FOXBOROUGH, Mass. — This much is clear about the Patriots' latest run to the AFC Championship Game: it's come with a lot of introspection and reinvention on offense.
Gone are the days in which New England can just bank on Tom Brady piling up four-touchdown games on a weekly basis or can simply toss the ball in Rob Gronkowski's orbit in crunch time and expect great things to happen.
Brady, while not showing accelerated signs of decline at age 41, did look more human during his 19th NFL season with only one four-touchdown game and 11 interceptions — his most picks since 2013.
Gronk isn't as old as Brady, but he's certainly more beaten up and playing with a body that after multiple injuries and surgeries had him seriously thinking about retirement after last season's Super Bowl loss.
Following a regular season that saw New England lose five games — its most losses since 2009— Bill Belichick recognized the need for this team to lean even more on its collective offensive strength.
The result has been a team that has rediscovered its ability to run the football and wear teams down. New England did it successfully in Sunday's 41-28 divisional-round win over the Los Angeles Chargers . It will be needed again for New England to upend a youth-led Kansas City Chiefs team in the AFC title game.
"You can't get one-dimensional in these types of games," Brady said. "It's too tough against too many good teams. You get to this point and there's very little margin of error and you're going to have to be good in all phases. Running it, throwing it, kicking it, playing defense, everything. We'll have to do it again."
Sony Michel scored three touchdowns and rushed for 129 yards against the Chargers. The three scores were the most ever by a Patriots rookie in a playoff game.
Michel's backfield mates were equally active. Rex Burkhead added a 6-yard TD run and James White's 15 catches tied Darren Sproles for the most receptions in a single game in NFL playoff history.
They had a season-best four rushing touchdowns. The 155 rushing yards also marked the Patriots' fifth time with 130 or more yards since their bye week. New England has not lost a game this season when rushing for 100 or more yards as a team.
"It's all about trust and patience," Michel said. "We've got faith that coach is going to call the best play possible for us to succeed and guys are going to take pride in executing the play — the offensive line, the receivers, everybody is going to do their job, and it's our job to do our job."

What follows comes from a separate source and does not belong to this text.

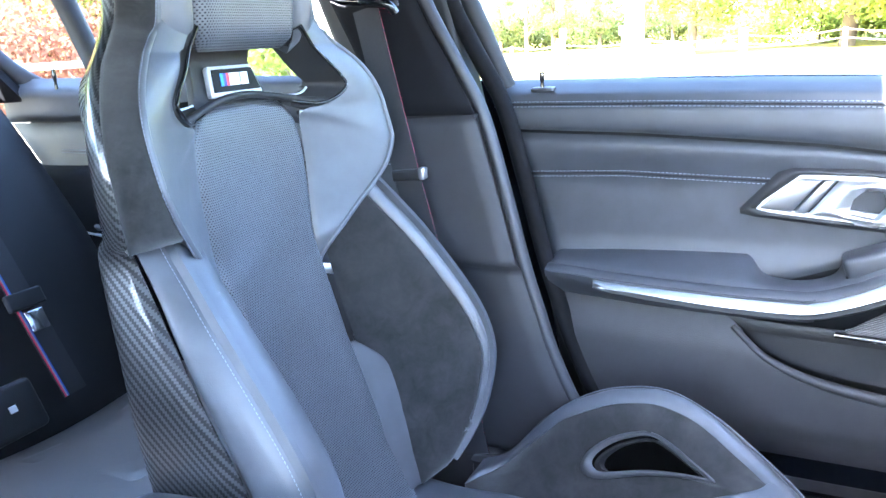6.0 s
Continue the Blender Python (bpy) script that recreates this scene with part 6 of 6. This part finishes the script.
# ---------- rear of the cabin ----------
# One bench leather in two tones: light on cushion, shade on backrest painted in.
M_BENCH_LIT = leather("bench_leather_lit", (0.125, 0.117, 0.110), 0.42, 0.9)
M_BENCH_SHADED = leather("bench_leather_shaded", (0.016, 0.016, 0.017), 0.6, 0.3)
rs = empty("rear_bench", "black leather rear bench with stitched cushion", "rear seat")
ruled("bench_back", [(-0.80, 0.58, 0.46), (-0.87, 0.60, 0.60), (-0.95, 0.605, 0.76), (-1.13, 0.60, 1.0), (-1.22, 0.595, 1.08), (-1.26, 0.57, 1.12)], [(-0.80, -0.60, 0.46), (-0.87, -0.62, 0.60), (-0.95, -0.625, 0.76), (-1.13, -0.62, 1.0), (-1.22, -0.61, 1.08), (-1.26, -0.59, 1.12)], 30, 40, lambda x, y, z, l: (x + l + 0.02 * math.cos((y - 0.36) * 8.6), y, z), M_BENCH_SHADED, rs, 0.02, 0, 0.08, "black leather backrest")
ruled("bench_cushion", [(-0.78, 0.62, 0.47), (-0.6, 0.63, 0.50), (-0.42, 0.62, 0.51), (-0.34, 0.60, 0.47), (-0.33, 0.6, 0.38)], [(-0.78, -0.64, 0.47), (-0.6, -0.65, 0.50), (-0.42, -0.64, 0.51), (-0.34, -0.62, 0.47), (-0.33, -0.62, 0.38)], 40, 40, lambda x, y, z, l: (x, y, z + l - 0.015 * math.cos((y - 0.36) * 8.6)), M_BENCH_LIT, rs, 0.02, 0, 0.06, "black leather cushion")
ruled("bench_insert", [(-0.72, 0.22), (-0.58, 0.21), (-0.44, 0.22)], [(-0.72, 0.52), (-0.58, 0.53), (-0.44, 0.52)], 20, 20, lambda x, y, l: (x, y, 0.504 + l + 0.12 * (x + 0.58) - 0.02 * math.cos((y - 0.36) * 8.6) + 0.012), M_BENCH_LIT, rs, 0.008, 0.002, 0.01, "perforated leather insert")
rb = empty("seat_belt", "dark rear seat belt with red edge thread and steel tongue", "seat belt")
belt_strip(rb, [(-1.20, 0.385, 1.135), (-1.075, 0.380, 1.02), (-0.965, 0.378, 0.90), (-0.875, 0.376, 0.76), (-0.80, 0.378, 0.62), (-0.755, 0.380, 0.535)], 0.046, (0.1, -1, 0))
block("belt_tongue", (0.012, 0.065, 0.030), (-0.825, 0.372, 0.695), M_PLASTIC, rb, 0.004, (0, -25, 0), "black tongue holder")
block("tongue_plate", (0.004, 0.032, 0.035), (-0.803, 0.372, 0.662), M_CHROME, rb, 0.001, (0, -25, 0), "steel tongue")
rbk = empty("isofix_cover", "black child seat anchor cover with white symbol", "anchor cover")
block("cover_body", (0.03, 0.10, 0.085), (-0.76, 0.265, 0.55), M_PLASTIC, rbk, 0.01, (0, -25, 0))
block("cover_mark", (0.002, 0.012, 0.011), (-0.742, 0.265, 0.561), M_WHITE, rbk, 0.0004, (0, -25, 0))
# rear door
rd = empty("door_2", "closed rear door in black leather", "car door", kind="structure")
RY = lambda x: 0.742 + 0.06 * (x + 0.3) if x < -0.3 else 0.742
ruled("door_pad", [(-0.30, 1.01), (-0.7, 1.03), (-1.25, 1.045)], [(-0.28, 0.93), (-0.7, 0.95), (-1.25, 0.955)], 30, 12, lambda x, z, l: (x, RY(x) - l + 0.03 * soft((z - 1.01) / 0.03), z), M_DOOR, rd, 0.010, 0.001, 0.02, "stitched black leather pad")
ruled("door_core", [(-0.26, 1.0), (-0.7, 1.01), (-1.25, 1.02)], [(-0.20, 0.66), (-0.6, 0.66), (-1.1, 0.68)], 12, 8, lambda x, z, l: (x, RY(x) + 0.030, z), M_PLASTIC, rd, 0, 0, 0.01)
ruled("door_panel", [(-0.28, 0.926), (-0.7, 0.946), (-1.25, 0.951)], [(-0.22, 0.72), (-0.6, 0.72), (-1.1, 0.74)], 30, 12, lambda x, z, l: (x, RY(x) + 0.012 - l, z), M_DOOR, rd, 0.006, 0.001, 0.02, "black leather panel")
for off in (0.003, -0.003):
    stitches("door_stitch", [(x, RY(x) - 0.001, 0.868 - 0.03 * (x + 0.3) + off) for x in np.linspace(-0.3, -1.1, 50)], rd, 0.0042, 0.002, 0.0007, normal=(0, 1, 0))
ruled("armrest", [(-0.22, 0.735), (-0.6, 0.735), (-1.0, 0.76)], [(-0.2, 0.69), (-0.6, 0.70), (-1.0, 0.735)], 24, 10, lambda x, z, l: (x, RY(x) - 0.05 - l, z), M_DOOR, rd, 0.02, 0, 0.06, "padded black armrest")
ruled("aluminium_strip", [(-0.22, 0.70), (-0.6, 0.71), (-0.99, 0.738)], [(-0.22, 0.682), (-0.6, 0.692), (-0.98, 0.733)], 24, 6, lambda x, z, l: (x, RY(x) - 0.075 - l, z), M_ALU, rd, 0.004, 0, 0.006, "brushed aluminium strip")
ruled("lower_panel", [(-0.20, 0.675), (-0.5, 0.67), (-0.9, 0.70)], [(-0.10, 0.40), (-0.4, 0.40), (-0.8, 0.45)], 20, 8, lambda x, z, l: (x, RY(x) - 0.01, z), M_TRIM, rd, 0, 0, 0.02)
tube("lock_pin", [(-1.08, 0.695, 1.02), (-1.08, 0.695, 1.045), (-1.08, 0.695, 1.06)], [0.0035, 0.003, 0.005, 0.004], M_GLOSS, rd, 10, 10, label="black lock pin")
tube("window_divider", [(-0.97, 0.735, 0.99), (-1.02, 0.72, 1.15), (-1.06, 0.69, 1.32)], 0.022, M_RUBBER, rd, 10, 16, label="black window divider")
tube("window_frame", [(-0.36, 0.765, 1.0), (-0.42, 0.745, 1.2), (-0.44, 0.725, 1.34)], 0.03, M_RUBBER, rd, 10, 16)
tube("window_frame", [(-0.97, 0.77, 1.0), (-1.10, 0.75, 1.0), (-1.20, 0.73, 1.03), (-1.28, 0.70, 1.10), (-1.30, 0.66, 1.2)], 0.022, M_RUBBER, rd, 10, 24)
pane("window_pane", [(-0.38, 0.785, 0.98), (-0.44, 0.735, 1.33), (-1.06, 0.70, 1.31), (-1.3, 0.69, 1.18), (-1.25, 0.75, 1.0)], rd)
ruled("door_skin", [(-0.14, 0.995), (-0.6, 1.0), (-1.3, 1.02)], [(0.03, 0.30), (-0.6, 0.30), (-1.1, 0.35)], 16, 8, lambda x, z, l: (x, 0.82 + 0.05 * math.sin(math.pi * min(1, max(0, (1.0 - z) / 0.75))), z), M_PAINT, rd, 0, 0, 0.008)
# Unseen pillar, added so that less light reaches the rear bench.
ruled("right_pillar", [(-0.17, -0.770, 0.28), (-0.18, -0.785, 0.70), (-0.19, -0.780, 0.99), (-0.31, -0.705, 1.36)], [(-0.34, -0.780, 0.28), (-0.36, -0.790, 0.70), (-0.37, -0.785, 0.99), (-0.46, -0.705, 1.36)], 24, 6, dash_place, M_SHADEBLACK, body, 0, 0, 0.04, "black B pillar")
block("wheel_arch_trim", (0.55, 0.10, 0.62), (-1.15, 0.69, 0.55), M_FABRIC, body, 0.02, label="dark wheel arch trim")
cp = empty("pillar_trim_3", "dark C pillar and parcel shelf trim", "pillar", kind="structure")
block("parcel_shelf", (0.5, 1.3, 0.03), (-1.5, -0.02, 1.06), M_FABRIC, cp, 0.01)
ruled("pillar_cover", [(-1.18, 0.71, 1.0), (-1.26, 0.68, 1.1), (-1.28, 0.64, 1.22), (-1.2, 0.6, 1.3)], [(-1.5, 0.62, 1.0), (-1.48, 0.6, 1.08), (-1.45, 0.56, 1.16), (-1.35, 0.54, 1.26)], 20, 6, dash_place, M_FABRIC, cp, 0, 0, 0.03)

Like the Patriots, Kansas City has a steadying presence setting the tone in veteran coach Andy Reid, but the Chiefs also have a second-year quarterback in Patrick Mahomes who has been mostly unflappable throughout a season in which he's a favorite to win MVP as a first-time, full-time starter.

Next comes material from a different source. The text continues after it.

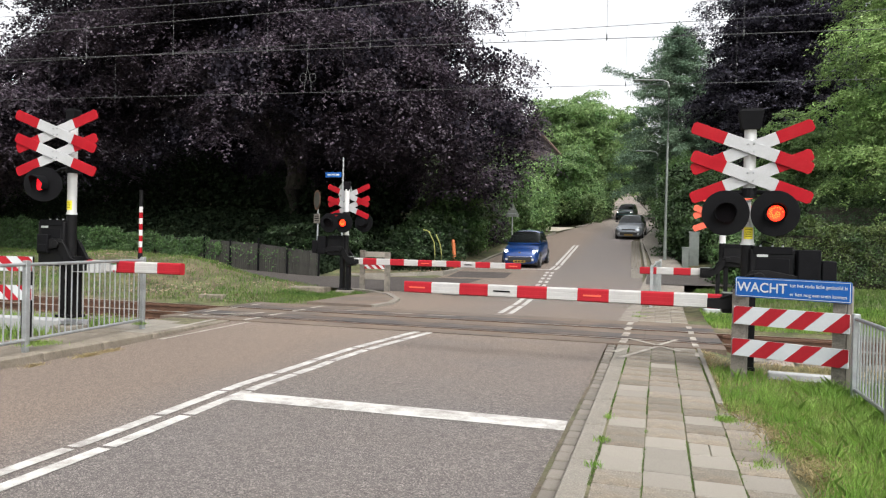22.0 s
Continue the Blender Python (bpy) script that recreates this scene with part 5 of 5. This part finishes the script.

After trailing big during their Week 6 matchup with the Patriots, Mahomes brought the Chiefs back and tied the game late. It took a field goal by Stephen Gostkowski as time expired for New England to pull out a 43-40 win in Foxborough.
While Brady threw for 340 yards and a touchdown in that game, he hasn't fared well on the road against the Chiefs. He has just a 1-2 record with three touchdown passes and six interceptions in three games at Arrowhead Stadium.
This will be Brady's first playoff game in Kansas City.
White said their task this week is not to overthink how to translate their success on the road.
"Just execute for four quarters, start fast, just play Patriot football," he said. "It doesn't matter what we did during the regular season. This is going to be a battle of what we do on next Sunday. We've just got to put our best foot forward and play Patriot football. That's all we have to do."